Name | MACs (M) | Parameters (millions) | Latency (ms) |
---|---|---|---|
Hoang & Kim (2024) | 32.56 | 0.7 | 5.96 |
Nguyen, Nam & Kim (2023) | 240.46 | 2.67 | 11.6 |
Muzun, Javed & Rana (2024) | 2.98 | 2.15 | NA |
Katragadda et al. (2020) | – | – | 151 |
Ours | 7.68 | 0.15368 | 43.58 |
Feature importance analysis
For the CAN bus message data, we proposed 15 data features. Initially, we utilized the Least Absolute Shrinkage and Selection Operator (LASSO) regression algorithm to validate the aforementioned data features (Tibshirani, 1996). The LASSO regression algorithm is a linear regression method with a regularization term. It achieves car hacking and defense feature selection and coefficient reduction by adding an L1 norm penalty term to the loss function. The validation results showed that none of the proposed 15 data features were discarded by the Lasso regression algorithm.
For the given training dataset , where is the feature vector of the i-th sample, is the corresponding target value, N is the number of samples, and p is the feature dimension. The goal of Lasso regression is to optimize the following loss function, incorporating an L1 penalty term:
(2)
In the given context, W ∈ R represents the weight vector, and b is the bias term. The L1 norm of the weight vector is given by , which provides sparsity by potentially driving some weights wj to zero, thereby achieving feature selection. λ ≥ 0 is the regularization parameter, which controls the strength of the regularization. A larger value of λ increases the influence of the regularization term, potentially leading to the exclusion of more features (i.e., compressing their weights to zero).
Next, we evaluated the importance of different data features for four machine learning models and normalized their importance scores. In the importance ranking of the four algorithms, the data feature CAN ID consistently achieved an importance level of 1, while the backward data time also ranked very high, with an importance level reaching 0.4. There were significant differences in the selection of data features across different algorithms. The radar charts of various algorithms are shown from Figs. 12–15.
Figure 12: The radar charts of CatBoost.
Figure 13: The radar charts of ET.
Figure 14: The radar charts of RF.
Figure 15: The radar charts of XGBoost.
Figure 16 shows the comparison of feature importance, it is evident that different machine learning algorithms assign varying degrees of importance to different features. For instance, the CatBoost algorithm paid more attention to the forward time, while the other three algorithms did not focus much on this feature.
Figure 16: The radar charts of the feature importance comparison.
Discussion and future work
While the proposed BEPCD framework demonstrates state-of-the-art performance in attack type detection accuracy.

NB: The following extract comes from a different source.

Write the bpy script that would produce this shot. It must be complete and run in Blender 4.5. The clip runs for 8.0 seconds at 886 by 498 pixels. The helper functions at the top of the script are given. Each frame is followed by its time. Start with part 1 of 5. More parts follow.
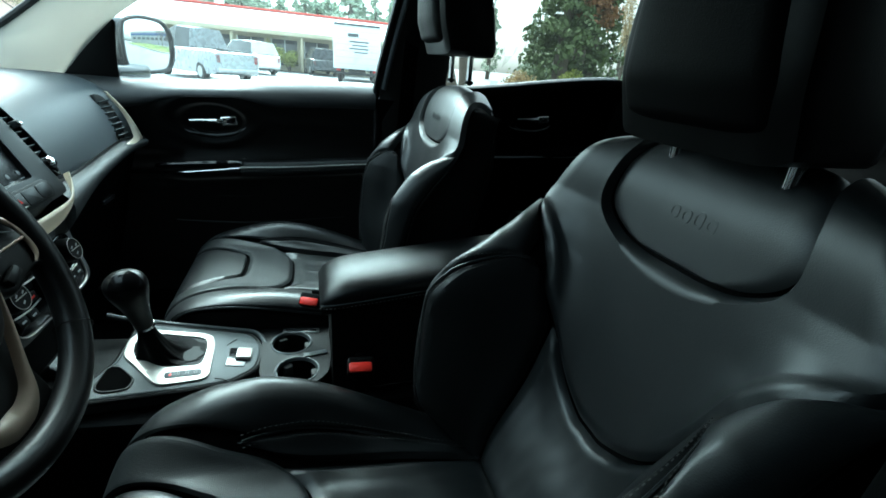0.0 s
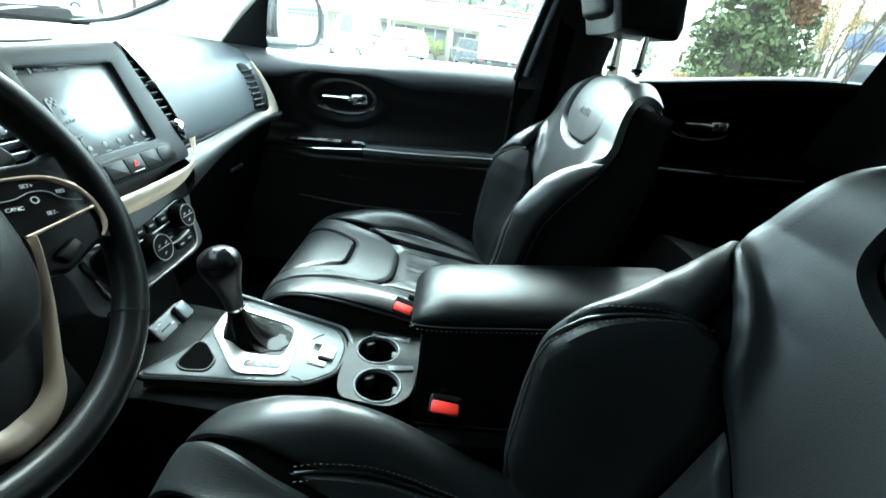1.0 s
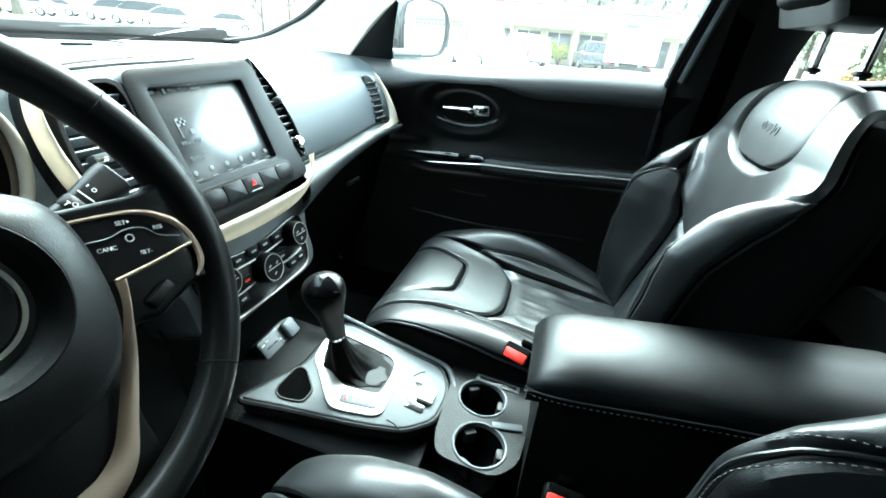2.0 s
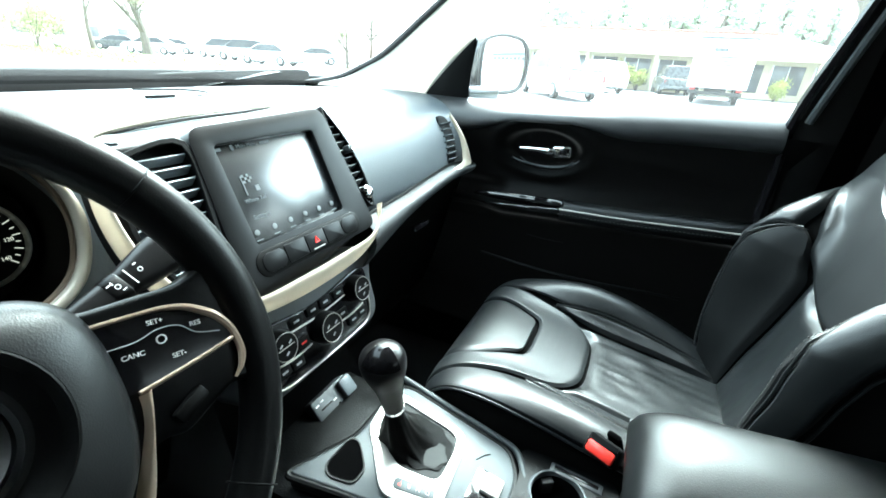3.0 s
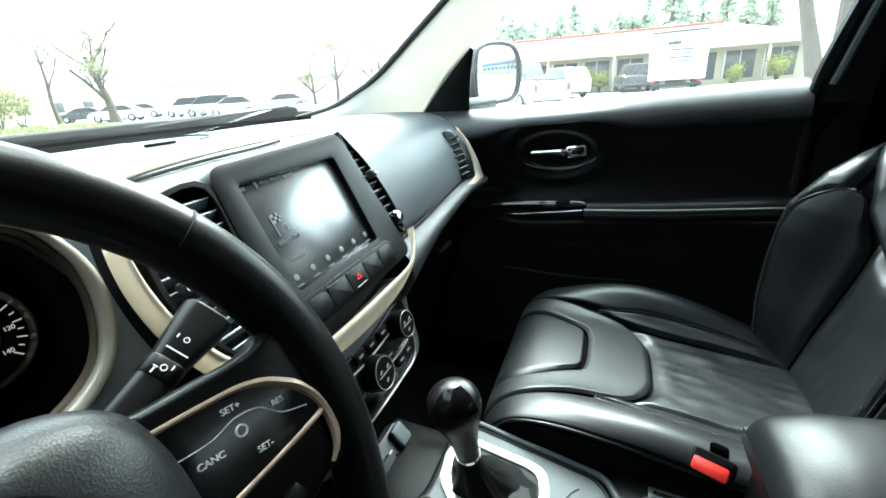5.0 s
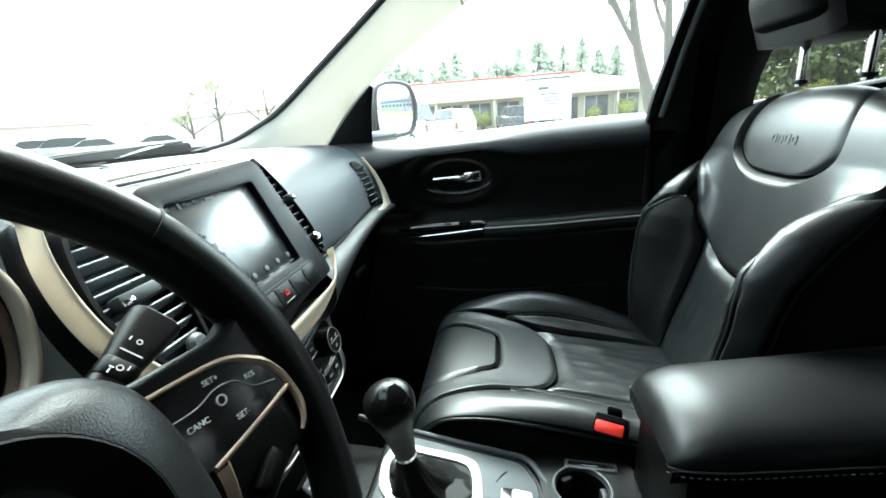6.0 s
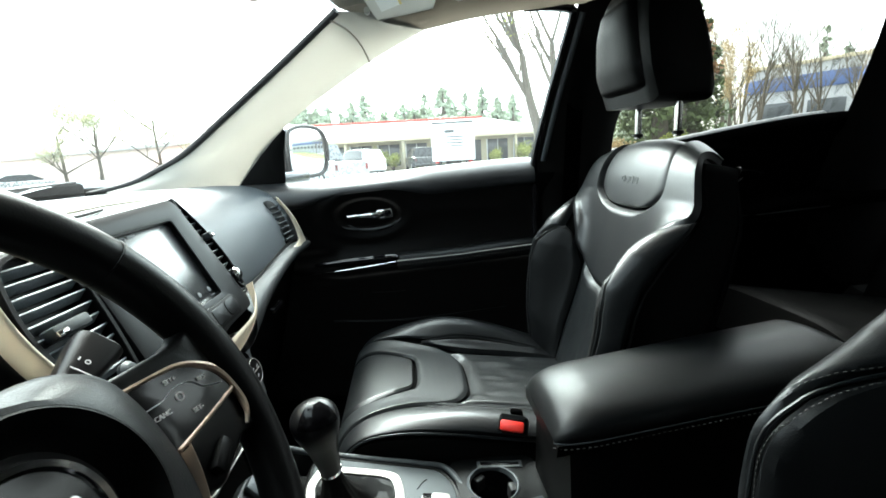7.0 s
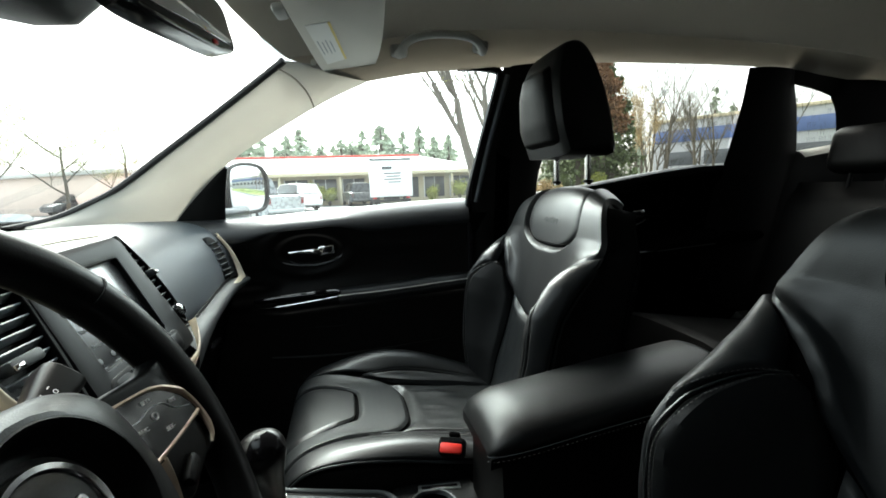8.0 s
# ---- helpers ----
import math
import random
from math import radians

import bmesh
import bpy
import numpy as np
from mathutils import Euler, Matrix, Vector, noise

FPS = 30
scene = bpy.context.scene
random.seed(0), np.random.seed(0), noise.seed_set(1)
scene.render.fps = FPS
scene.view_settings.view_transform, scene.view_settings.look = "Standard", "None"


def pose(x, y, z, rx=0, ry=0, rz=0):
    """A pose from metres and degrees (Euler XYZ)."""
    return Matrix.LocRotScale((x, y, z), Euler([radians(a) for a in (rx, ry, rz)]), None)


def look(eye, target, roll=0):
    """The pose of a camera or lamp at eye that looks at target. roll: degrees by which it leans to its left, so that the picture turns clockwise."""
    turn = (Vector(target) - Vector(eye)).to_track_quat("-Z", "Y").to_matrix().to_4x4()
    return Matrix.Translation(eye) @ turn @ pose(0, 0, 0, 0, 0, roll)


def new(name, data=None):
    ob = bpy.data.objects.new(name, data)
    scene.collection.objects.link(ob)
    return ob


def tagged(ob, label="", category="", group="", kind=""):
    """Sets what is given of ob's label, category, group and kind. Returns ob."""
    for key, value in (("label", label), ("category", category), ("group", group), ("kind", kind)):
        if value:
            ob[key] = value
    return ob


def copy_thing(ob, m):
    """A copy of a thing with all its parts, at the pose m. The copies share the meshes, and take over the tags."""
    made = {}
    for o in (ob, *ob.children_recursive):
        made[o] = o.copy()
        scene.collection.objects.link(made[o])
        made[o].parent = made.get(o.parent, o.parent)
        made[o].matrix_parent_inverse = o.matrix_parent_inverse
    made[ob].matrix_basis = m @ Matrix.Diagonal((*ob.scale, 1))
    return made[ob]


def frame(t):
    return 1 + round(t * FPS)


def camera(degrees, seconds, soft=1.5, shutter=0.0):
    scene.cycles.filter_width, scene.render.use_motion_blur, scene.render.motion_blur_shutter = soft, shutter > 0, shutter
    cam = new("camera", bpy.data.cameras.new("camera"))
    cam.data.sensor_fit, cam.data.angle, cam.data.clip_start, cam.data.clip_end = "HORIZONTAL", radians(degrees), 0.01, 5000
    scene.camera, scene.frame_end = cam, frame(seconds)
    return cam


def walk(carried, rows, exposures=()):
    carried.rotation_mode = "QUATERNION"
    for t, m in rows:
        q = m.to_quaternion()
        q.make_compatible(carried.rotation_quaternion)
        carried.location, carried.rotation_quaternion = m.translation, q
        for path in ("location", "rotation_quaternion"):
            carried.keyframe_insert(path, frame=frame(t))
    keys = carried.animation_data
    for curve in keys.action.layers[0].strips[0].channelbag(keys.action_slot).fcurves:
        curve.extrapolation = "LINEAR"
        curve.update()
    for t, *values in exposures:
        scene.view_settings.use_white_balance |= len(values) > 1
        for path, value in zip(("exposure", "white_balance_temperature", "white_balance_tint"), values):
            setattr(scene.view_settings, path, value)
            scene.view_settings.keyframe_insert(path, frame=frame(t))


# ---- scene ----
cam = camera(92.0, 8.0, soft=1.7)
PATH = [
    (0, (-0.781, 0.011, 1.211), (0.968, -0.567, 0.432), 5.1),
    (0.5, (-0.685, -0.026, 1.189), (1.115, -0.312, 0.366), 6.1),
    (1, (-0.619, -0.011, 1.184), (1.186, -0.076, 0.325), 7.7),
    (1.5, (-0.557, 0.004, 1.184), (1.21, 0.209, 0.27), 6.4),
    (1.7, (-0.535, 0.012, 1.178), (1.221, 0.311, 0.27), 5.8),
    (3, (-0.415, 0.071, 1.203), (1.264, 0.795, 0.393), 3.8),
    (3.5, (-0.394, 0.096, 1.203), (1.246, 0.921, 0.409), 1.8),
    (4, (-0.385, 0.123, 1.202), (1.244, 0.984, 0.423), 0.4),
    (4.5, (-0.384, 0.153, 1.19), (1.278, 0.981, 0.449), -2.2),
    (6, (-0.46, 0.177, 1.161), (1.435, 0.442, 0.58), -4.0),
    (6.5, (-0.509, 0.179, 1.164), (1.425, 0.232, 0.657), -4.0),
    (7, (-0.546, 0.171, 1.168), (1.401, 0.03, 0.732), -3.4),
    (7.5, (-0.58, 0.176, 1.18), (1.359, -0.148, 0.81), -2.9),
    (8, (-0.613, 0.186, 1.181), (1.317, -0.253, 0.893), -2.1),
]
EXPOSURES = [(0.0, 2.6, 5550, -14), (0.5, 3.55, 5650, -13), (1.0, 4.06, 5750, -11), (1.5, 4.32, 5800, -10), (3.0, 4.20, 6000, -5), (4.0, 3.9, 6100, -4), (4.5, 3.66, 6150, -3), (6.0, 3.34, 6250, -2), (7.0, 3.17, 6500, 1), (8.0, 2.63, 6750, 3)]
walk(cam, [(t, look(eye, target, roll)) for t, eye, target, roll in PATH], EXPOSURES)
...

It exhibits inherent limitations in detecting replay attacks and fails to localize the source ECU of intrusions. These deficiencies stem from two fundamental constraints: (1) Proposed temporal feature extraction mechanisms have captured subtle temporal differences in replay attack identification but still have room for improvement.; (2) The framework lacks cross-layer correlation analysis between CAN protocol semantics and physical ECU behaviors. (3) The proposed framework still has deficiencies in model complexity and inference latency.
While the BEPCD framework advances CAN bus intrusion detection, future research will focus on enhancing replay attack sensitivity through adaptive temporal pattern mining techniques such as dynamic time warping (DTW) or temporal convolutional networks (TCNs), aiming to close the remaining performance gap. To enable precise attack source localization, we plan to integrate ECU hardware fingerprints (e.g., clock skew, signal jitter) with protocol-layer features, establishing a multi-granularity detection architecture that correlates physical-layer anomalies with semantic-level deviations. Additionally, cross-layer analysis will be extended to incorporate CAN bus physical signal characteristics (e.g., voltage fluctuations), enriching feature representations for stealthy attack identification. To address computational efficiency, lightweight strategies like knowledge distillation and model pruning will be explored to further reduce parameter counts and MAC operations, ensuring compatibility with resource-constrained automotive systems. Finally, end-to-end pipeline optimization will prioritize real-time performance, streamlining feature extraction and inference processes to meet stringent vehicular latency requirements.
Conclusions
This study has developed an ensemble based vehicular controller area network bus intrusion detection framework. First, we have proposed a 15-dimensional feature model that integrates temporal-contextual dependencies (e.g., preceding/succeeding message IDs, localized time intervals) and protocol-specific granularity (split payloads into eight dimensions). Validated via Lasso regression and SHAP analysis, this model reveals CAN ID dominance in DoS detection (SHAP = 0.48) and temporal feature sensitivity for replay attacks (SHAP = 0.4), addressing the fragmented feature engineering limitations of prior works. Second, our dynamic ensemble strategy combines Pioneer class selection and confidence-driven voting, enabling adaptive model specialization for distinct attack types. This approach not only achieves 1–5% higher overall F1-scores but also delivers a breakthrough in replay attack detection (F1 = 77.12%, 77.5% improvement) by uniquely leveraging temporal-contextual features to expose disrupted message periodicity—a paradigm shift from payload-centric methods. In the end, rigorous evaluation confirms the framework’s lightweight design (0.15 M parameters, 7.68 M MACs) and compatibility with automotive-grade hardware (e.g., NVIDIA Thor), while SHAP-based interpretability bridges transparency gaps. These innovations have rendered BEPCD an efficient and interpretable solution, demonstrating superior performance in intrusion detection.